Eugenol-Based Siloxane-Containing Recyclable Epoxy Resins with Tunable Dynamic Properties, Reprocessability, and Degradability

Developing recyclable and biobased thermosetting polymers is of great significance for environmental protection and resource recycling. In this work, three liquid eugenol-based siloxane-containing epoxides (ESI1–3) with different rigid side groups and functionalities were synthesized and cured by anhydride or amine hardeners. The epoxy resins cured by the anhydride hardener (ESI-M) show quite different dynamic properties, reprocessability, and degradability compared to those cured by the amine hardener (ESI-H).

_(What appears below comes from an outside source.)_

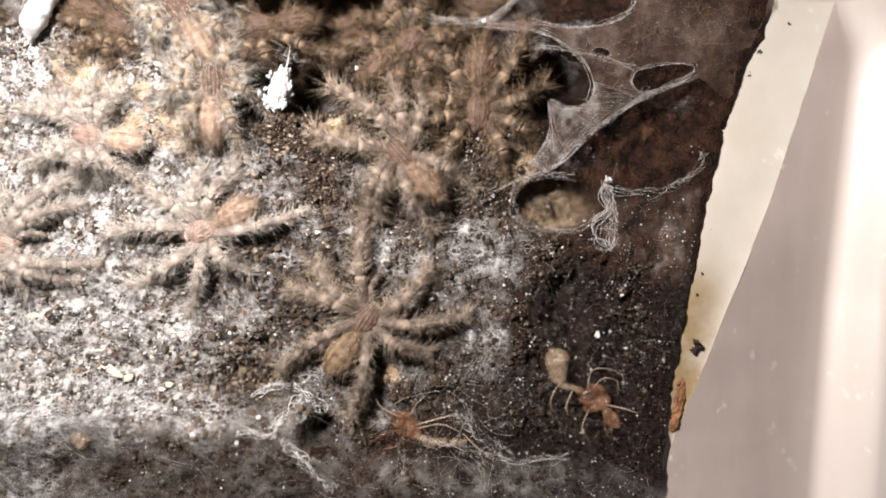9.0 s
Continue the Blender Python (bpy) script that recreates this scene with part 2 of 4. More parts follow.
def husk_material(name, a, b, clear):
    """Thin shiny empty skin that one half sees through."""
    k = Nodes(name)
    k.bump(k.noise(1500, 5), 0.0002)
    k.done(k.mix(k.ramp(k.noise(900, 5, 0.65), (0.35, 0.0), (0.68, 1.0)), a, b), 0.16, 0.8)
    mix = k.add("ShaderNodeMixShader")
    thin = k.add("ShaderNodeBsdfTransparent")
    k.link(k.ramp(k.noise(1100, 5), (0.3, clear + 0.2), (0.7, clear - 0.2)), mix.inputs[0])
    k.link(k.shader.outputs[0], mix.inputs[1]), k.link(thin.outputs[0], mix.inputs[2])
    k.link(mix.outputs[0], k.out.inputs["Surface"])
    return k.material


AMBER = husk_material("amber skin", (0.15, 0.065, 0.034), (0.38, 0.2, 0.11), 0.68)
PALE = husk_material("pale skin", (0.36, 0.25, 0.16), (0.54, 0.42, 0.3), 0.66)
CLEAR = husk_material("clear skin", (0.42, 0.31, 0.22), (0.62, 0.52, 0.42), 0.62)
CHALK = plain("chalky white", (0.55, 0.54, 0.55), (0.8, 0.8, 0.81), 1500, 0.6, 0.4, 0.0002)
CHIP = plain("pale wood chip", (0.6, 0.52, 0.39), (0.8, 0.72, 0.57), 1400, 0.6, 0.3, 0.0001)
TANBARK = plain("orange bark", (0.13, 0.055, 0.028), (0.36, 0.175, 0.085), 600, 0.6, 0.3, 0.0002)
DARK = plain("dark soil", (0.015, 0.011, 0.009), (0.05, 0.035, 0.025), 2500, 0.8, 0.2)


def card_material():
    k = Nodes("cream plastic")
    col = k.mix(k.ramp(k.noise(120, 5), (0.35, 0.0), (0.68, 1.0)), (0.575, 0.525, 0.45), (0.65, 0.605, 0.54))
    col = k.mix(k.math("MULTIPLY", k.attr("stain"), k.ramp(k.noise(160, 5, 0.6), (0.35, 0.2), (0.62, 0.9))), col, (0.36, 0.26, 0.14))
    col = k.mix(k.ramp(k.noise(260, 4, 0.6), (0.64, 0.0), (0.7, 0.6)), col, (0.82, 0.78, 0.7))
    k.bump(k.noise(300, 4), 0.00005)
    return k.done(col, 0.4, 0.4)


CARD = card_material()


def crust_material():
    k = Nodes("silk-bound crust")
    r = k.add("ShaderNodeNewGeometry").outputs["Random Per Island"]
    grey = k.ramp(r, (0.0, (0.05, 0.041, 0.032)), (0.25, (0.13, 0.115, 0.1)), (0.5, (0.27, 0.255, 0.24)), (0.85, (0.42, 0.405, 0.395)), (0.95, (0.38, 0.3, 0.2)), (1.0, (0.66, 0.65, 0.66)))
    tan = k.ramp(r, (0.0, (0.04, 0.018, 0.01)), (0.5, (0.2, 0.1, 0.042)), (1.0, (0.44, 0.26, 0.12)))
    col = k.mix(k.attr("tan"), grey, tan)
    col = k.mix(k.ramp(k.noise(900, 5, 0.7), (0.42, 0.6), (0.6, 0.0)), col, (0.06, 0.05, 0.04))
    k.bump(k.noise(1500, 5, 0.7), 0.0004)
    return k.done(col, 0.75, 0.25)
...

Bifunctional epoxides (ESI1 and ESI2) cured with anhydrides exhibit significantly faster stress relaxation at lower temperatures compared to those cured with amines. All the cured resins can be reprocessed by hot pressing due to their dynamic structures. Both the ESI1-M and ESI2-M resins almost fully restore their mechanical properties after reprocessing. However, the ESI1-H and ESI2-H resins exhibit poor reprocessability even when pressed at high temperature. All cured ESI resins degrade rapidly in a tetrabutylammonium fluoride trihydrate/tetrahydrofuran solution, but they exhibit distinctly different degradation behaviors in acidic solutions. Notably, the degraded ESI-H resins in HCl solution can be recycled to prepare new epoxy resins, whose tensile strengths are comparable to those of the original resins. Finally, recyclable carbon fiber reinforced composites and electromagnetic wave absorbing coatings were fabricated based on the ESI2-M resin. Carbon fibers and magnetite powders can be quickly and nondestructively recycled through degrading the ESI2-M resin.